I could not have said it better. I was referring to the computer side where SAN = "system area network". The excerpt from my previous post's link that speaks to this concept is:

"Recent events in the marketplace, as well as newly available products and technologies, have
made the notion of clustering commodity PC servers into highly available, high-performance
alternatives to the minicomputer or mainframe a practical reality."

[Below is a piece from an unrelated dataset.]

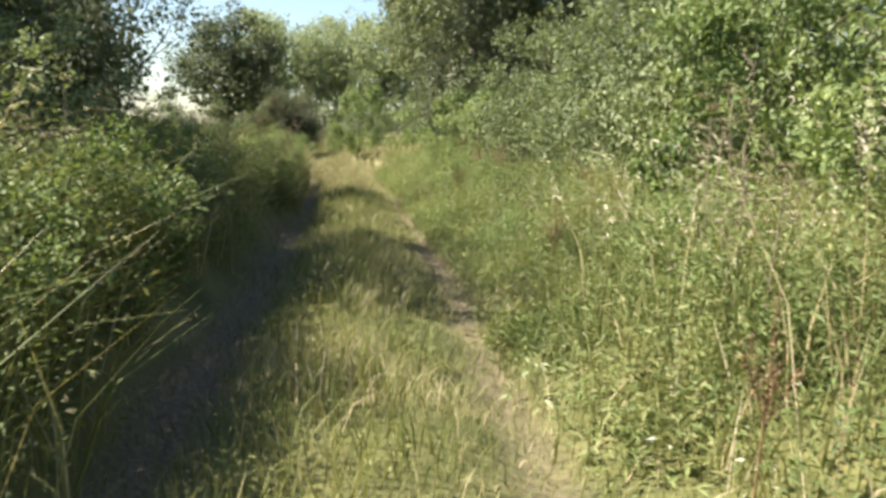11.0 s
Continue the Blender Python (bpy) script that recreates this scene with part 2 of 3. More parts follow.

There still may be a place for FC. I remember when people talked about Sequent using FC for their cluster interconnect. If prices come down and FC gets faster with lower latency you could use it to connect everything, but there seem to be as many market forces operating against this as for it. Two good examples would be some of the engineers working with the other technologies describing FC as a nightmare of complexity (I am paraphrasing) and current FC powers not having sold enough of their 1 gig submicrosecond latency gear.

George D.



To: Craig Stevenson who wrote (16141)5/8/1998 11:24:00 AM
From: KJ. Moy  Read Replies (2) | Respond to of 29386
 
Craig & George,

<<I won't speak for George, but I agree that server clustering is part of
the SAN strategy for Fibre Channel. (At least on the storage side.) The
argument becomes whether something other than Fibre Channel will be used
for clustering servers on the LAN or computing sides of the equation.
That was the reason for my question during the conference call regarding
ClusterNet and VIA becoming competitors to FC in the server clustering
space.

There still seem to be performance advantages to the proprietary
schemes, but when FC takes off, the cost advantages of a Fibre Channel
implementation could outweigh them.>>>

Your points are well taken. But, these proprietary schemes existed for ages and no doubt some of them may even perform better when clustering servers is the 'ONLY' concern. The very reason that FC is becoming popular is that it allows storage devices and computers to speak the same language and hence they can be 'NETWORKED' together over distance too. If these proprietary schemes are used to perform clustering, these same servers have to resort back the old ways of accessing storage or develop a new way? NO way. FC will win hands down. Sequent has their own proprietary way of clustering. It is called IQ-link. As far as talking in between computers, it is fine. Other than that, it needs Brocade and FC.